>> Start

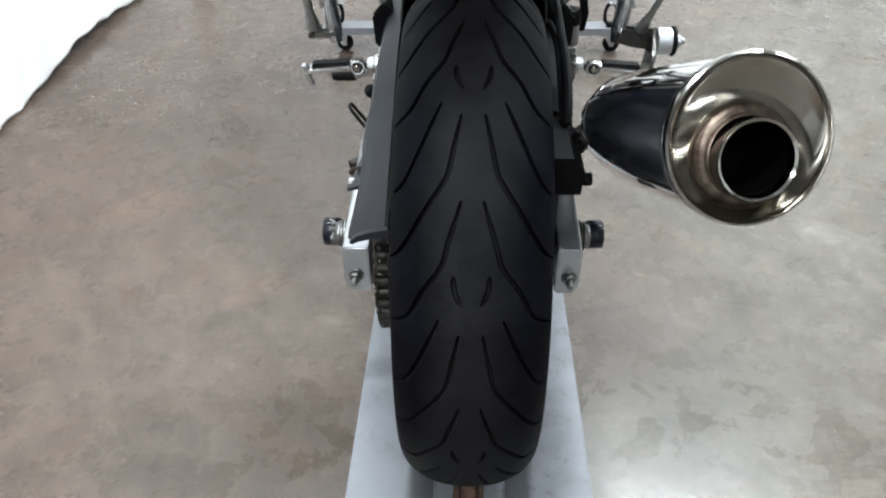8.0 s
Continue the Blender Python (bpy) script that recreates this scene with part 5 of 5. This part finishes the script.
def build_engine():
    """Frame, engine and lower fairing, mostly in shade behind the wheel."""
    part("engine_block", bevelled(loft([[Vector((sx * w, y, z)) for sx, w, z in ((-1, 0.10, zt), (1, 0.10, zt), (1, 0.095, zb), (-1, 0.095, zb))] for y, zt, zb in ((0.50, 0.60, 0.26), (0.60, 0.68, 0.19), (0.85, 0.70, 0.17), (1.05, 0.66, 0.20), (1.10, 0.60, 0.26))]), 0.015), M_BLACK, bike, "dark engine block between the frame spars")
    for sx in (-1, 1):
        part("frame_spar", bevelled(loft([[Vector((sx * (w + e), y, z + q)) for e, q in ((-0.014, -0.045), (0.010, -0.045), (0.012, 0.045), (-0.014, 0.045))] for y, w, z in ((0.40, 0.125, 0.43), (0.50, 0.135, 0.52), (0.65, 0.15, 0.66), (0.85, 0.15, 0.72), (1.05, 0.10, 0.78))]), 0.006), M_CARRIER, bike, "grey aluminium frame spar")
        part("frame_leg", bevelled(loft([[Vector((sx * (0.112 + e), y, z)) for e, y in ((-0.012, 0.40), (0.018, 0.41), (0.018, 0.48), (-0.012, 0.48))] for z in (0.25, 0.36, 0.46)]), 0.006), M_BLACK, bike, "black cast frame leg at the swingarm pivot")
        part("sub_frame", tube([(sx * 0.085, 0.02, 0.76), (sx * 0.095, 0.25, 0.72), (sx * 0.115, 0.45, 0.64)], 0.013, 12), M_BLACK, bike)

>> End

Objective:
Leave out the pictures and retype every line above exactly.

Exercise output:
8.0 s
Continue the Blender Python (bpy) script that recreates this scene with part 5 of 5. This part finishes the script.
def build_engine():
    """Frame, engine and lower fairing, mostly in shade behind the wheel."""
    part("engine_block", bevelled(loft([[Vector((sx * w, y, z)) for sx, w, z in ((-1, 0.10, zt), (1, 0.10, zt), (1, 0.095, zb), (-1, 0.095, zb))] for y, zt, zb in ((0.50, 0.60, 0.26), (0.60, 0.68, 0.19), (0.85, 0.70, 0.17), (1.05, 0.66, 0.20), (1.10, 0.60, 0.26))]), 0.015), M_BLACK, bike, "dark engine block between the frame spars")
    for sx in (-1, 1):
        part("frame_spar", bevelled(loft([[Vector((sx * (w + e), y, z + q)) for e, q in ((-0.014, -0.045), (0.010, -0.045), (0.012, 0.045), (-0.014, 0.045))] for y, w, z in ((0.40, 0.125, 0.43), (0.50, 0.135, 0.52), (0.65, 0.15, 0.66), (0.85, 0.15, 0.72), (1.05, 0.10, 0.78))]), 0.006), M_CARRIER, bike, "grey aluminium frame spar")
        part("frame_leg", bevelled(loft([[Vector((sx * (0.112 + e), y, z)) for e, y in ((-0.012, 0.40), (0.018, 0.41), (0.018, 0.48), (-0.012, 0.48))] for z in (0.25, 0.36, 0.46)]), 0.006), M_BLACK, bike, "black cast frame leg at the swingarm pivot")
        part("sub_frame", tube([(sx * 0.085, 0.02, 0.76), (sx * 0.095, 0.25, 0.72), (sx * 0.115, 0.45, 0.64)], 0.013, 12), M_BLACK, bike)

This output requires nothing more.